Minister backs Arab farm deals

The West | 16th December 2008

JODIE THOMSON and KATE TARALA

Agriculture Minister Terry Redman says WA should embrace moves by Arab interests in the Middle East to buy prime Wheatbelt farmland to secure their future food supplies.

Two groups from the Middle East are due to visit the State early next year as they consider investments of up to $1 billion in cropping, sheep and dairy production in WA.

HAVE YOUR SAY: Middle East investment in WA farms: Do you agree? Click here.

Buying or long-term leasing of WA farmland is being investigated mainly by Saudi Arabia as it tries to cut its wheat and barley production to manage its scarce water resources.

Mr Redman said yesterday the Middle East was a critical export region for WA, taking $1.3 billion worth of agricultural products a year.

He said the spin-offs from foreign investment in WA, the nation’s biggest wheat exporter, could yield dividends through stronger trade and a funding injection into the industry.

“If you have foreign investors, why wouldn’t you consider what they have got to put up?” he said. “I think we need to seriously consider it and in fact embrace it.”

He believed a balance could be struck between overseas and corporate investment and maintaining the traditional family farm.

Mr Redman was backed by Pastoralists and Graziers Association president Rob Gillam. “I find it difficult to say why we should preclude WA agriculture from the benefits of overseas investment when the urban real estate market and resource sector enjoy great benefit from it,” he said.

But Brookton farmer Paul Southam said large-scale foreign investment in WA farms would threaten the future of the traditional family farm. WA growers could lose access to international markets as investors could supply wheat directly to a country under the deregulated export market.

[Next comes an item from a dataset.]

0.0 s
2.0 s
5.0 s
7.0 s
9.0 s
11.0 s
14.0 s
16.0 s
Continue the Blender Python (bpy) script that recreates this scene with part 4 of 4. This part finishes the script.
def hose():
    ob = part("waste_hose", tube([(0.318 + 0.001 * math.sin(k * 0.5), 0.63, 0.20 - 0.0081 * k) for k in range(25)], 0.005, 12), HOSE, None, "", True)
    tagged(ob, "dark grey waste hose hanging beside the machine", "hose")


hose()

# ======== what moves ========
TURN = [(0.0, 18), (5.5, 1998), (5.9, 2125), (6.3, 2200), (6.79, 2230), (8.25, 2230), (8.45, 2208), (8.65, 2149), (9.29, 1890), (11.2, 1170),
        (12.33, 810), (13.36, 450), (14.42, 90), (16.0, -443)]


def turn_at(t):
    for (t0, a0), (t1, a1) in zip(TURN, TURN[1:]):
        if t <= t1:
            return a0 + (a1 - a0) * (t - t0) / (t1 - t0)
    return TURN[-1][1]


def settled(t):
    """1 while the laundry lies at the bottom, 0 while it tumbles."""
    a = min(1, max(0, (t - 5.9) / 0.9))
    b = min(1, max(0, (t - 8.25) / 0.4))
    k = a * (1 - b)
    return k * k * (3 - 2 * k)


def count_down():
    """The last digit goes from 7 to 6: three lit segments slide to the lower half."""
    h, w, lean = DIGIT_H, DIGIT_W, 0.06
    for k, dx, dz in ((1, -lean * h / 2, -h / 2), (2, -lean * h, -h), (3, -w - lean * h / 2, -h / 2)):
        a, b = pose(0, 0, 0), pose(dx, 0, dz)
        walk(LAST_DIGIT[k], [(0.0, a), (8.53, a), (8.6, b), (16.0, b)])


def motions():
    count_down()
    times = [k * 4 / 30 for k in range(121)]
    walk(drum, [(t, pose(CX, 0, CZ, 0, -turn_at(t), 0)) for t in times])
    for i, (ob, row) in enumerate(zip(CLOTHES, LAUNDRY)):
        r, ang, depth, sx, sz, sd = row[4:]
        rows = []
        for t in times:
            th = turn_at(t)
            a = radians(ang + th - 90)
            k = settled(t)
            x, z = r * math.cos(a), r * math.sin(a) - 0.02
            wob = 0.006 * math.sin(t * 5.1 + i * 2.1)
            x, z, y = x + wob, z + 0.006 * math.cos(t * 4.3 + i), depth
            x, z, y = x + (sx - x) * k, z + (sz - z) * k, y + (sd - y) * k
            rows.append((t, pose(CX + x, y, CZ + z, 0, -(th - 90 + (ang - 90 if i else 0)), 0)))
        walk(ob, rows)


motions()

“I’m a bit disappointed the WA Department of Agriculture is out there marketing WA farming land instead of further developing markets for our quality product,” he said.

Department grains industry development director Peter Metcalfe said the buying or long-term leasing of land by Middle East investors was among a range of trade-boosting opportunities discussed at meetings in Saudi Arabia, Kuwait and the United Arab Emirates last month.

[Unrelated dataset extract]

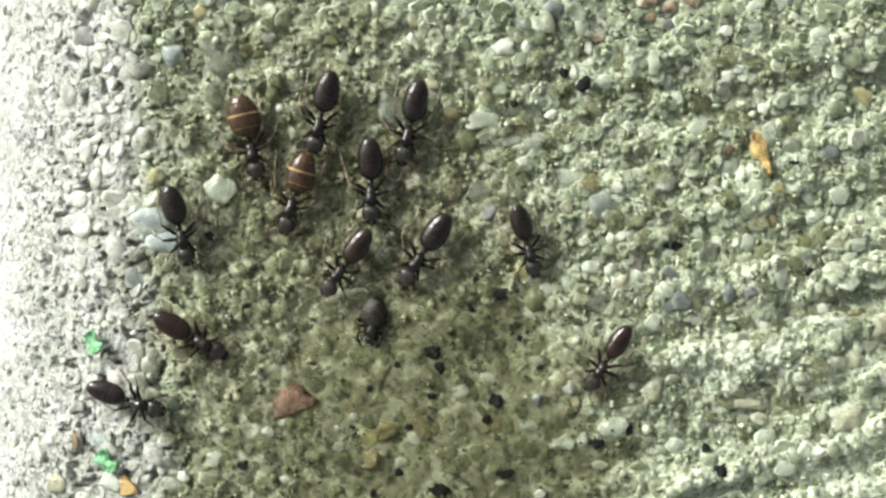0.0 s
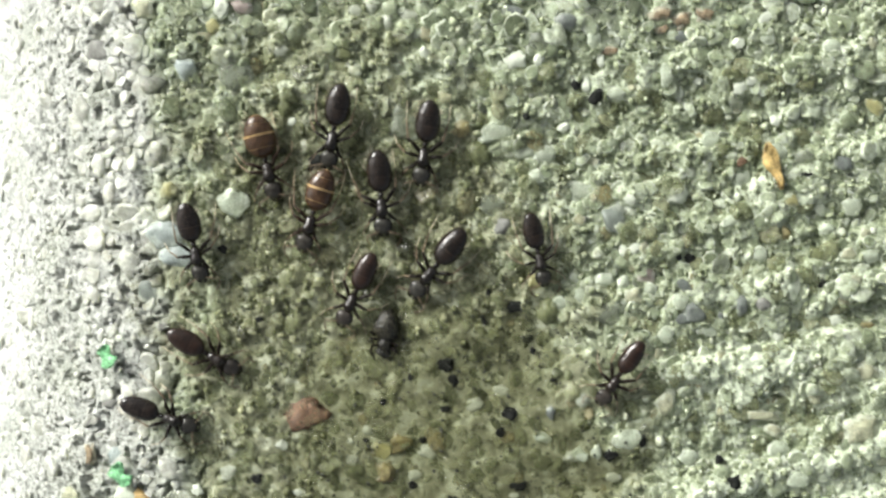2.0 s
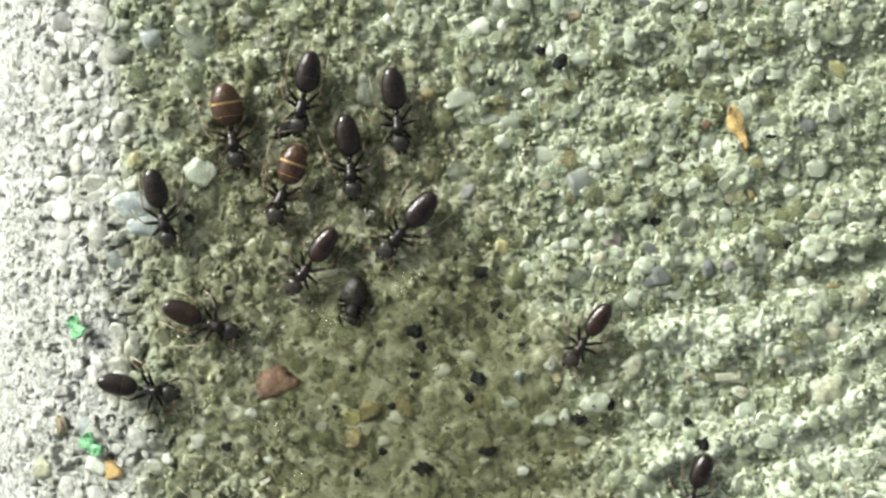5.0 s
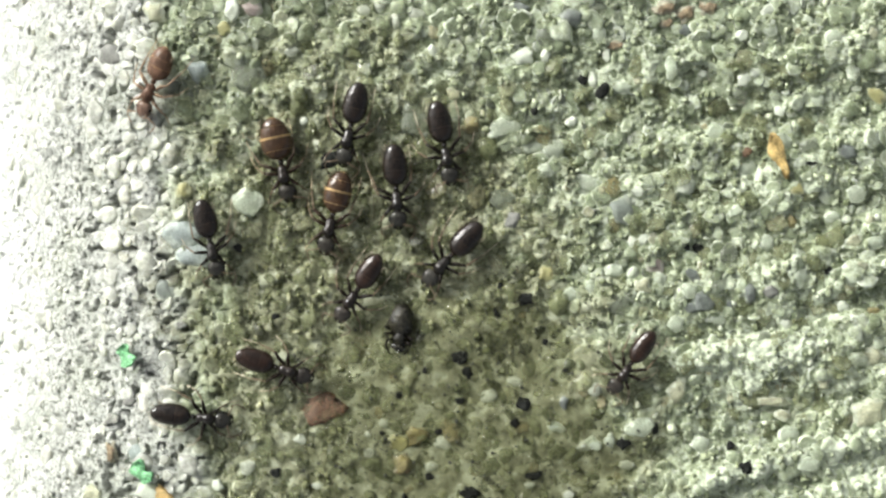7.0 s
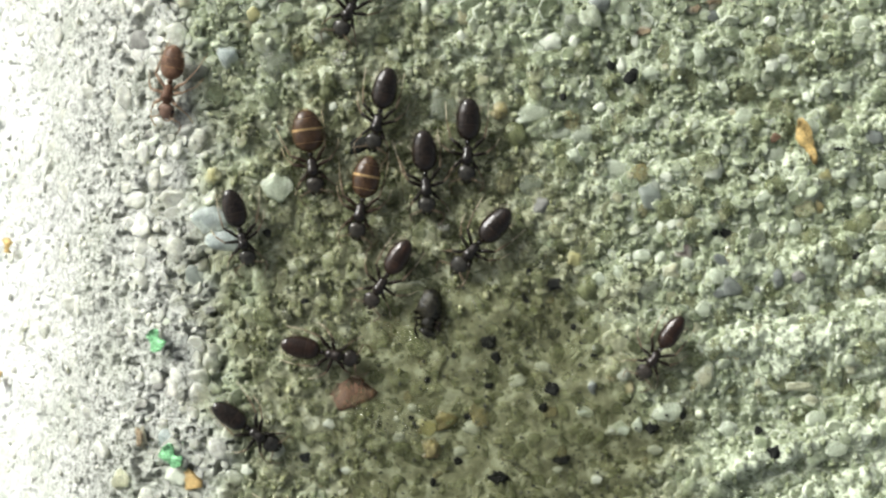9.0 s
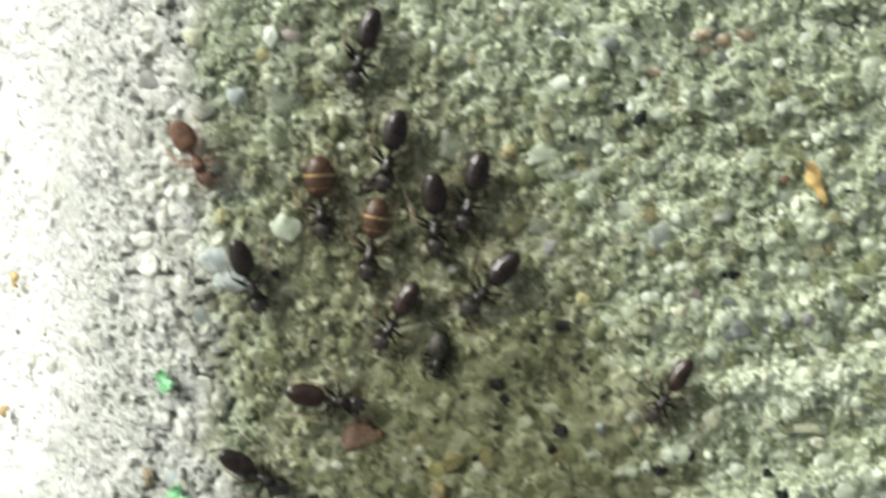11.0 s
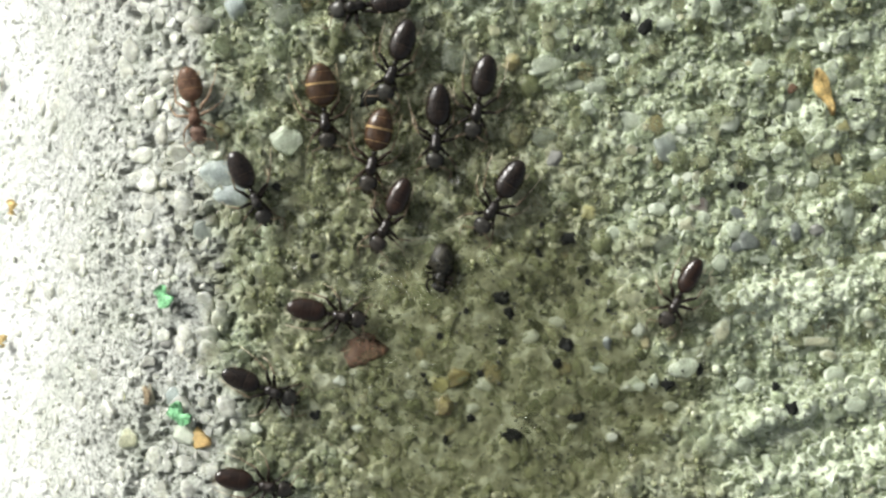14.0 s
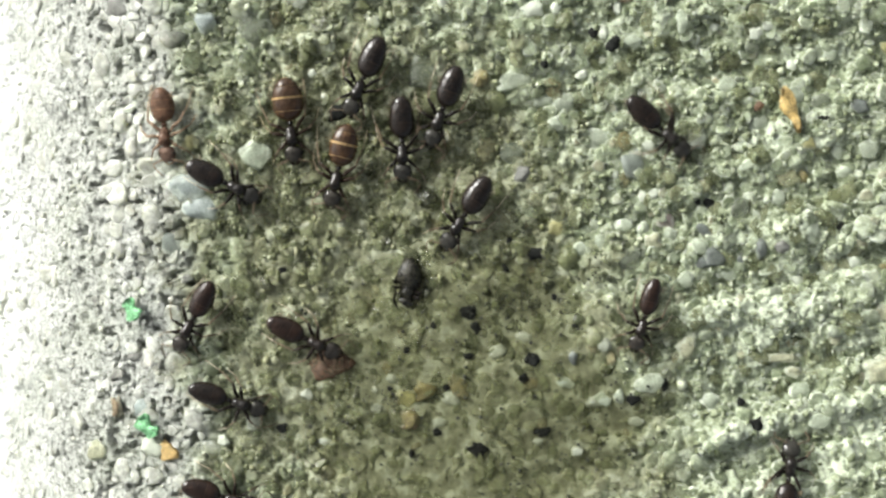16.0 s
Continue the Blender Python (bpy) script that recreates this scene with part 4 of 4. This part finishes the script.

“Our role is to promote opportunities in WA; it wasn’t about selling off the farm, it was about making sure that we were in the mix along with the next competing country,” he said.

“These guys easily could have gone to Argentina, Brazil, Chile or New Zealand, and we were there saying there was an opportunity in WA.”

Middle East investment in WA farmland has been minimal but one private operation is viewed by industry as a successful model.

YYH Holdings, a wholly owned company of Kuwaiti businessman Yacoub Homaizi, owns and leases several Wheatbelt properties for Awassi sheep production. It has exported sheep to the Middle East for almost two decades and also produces grain.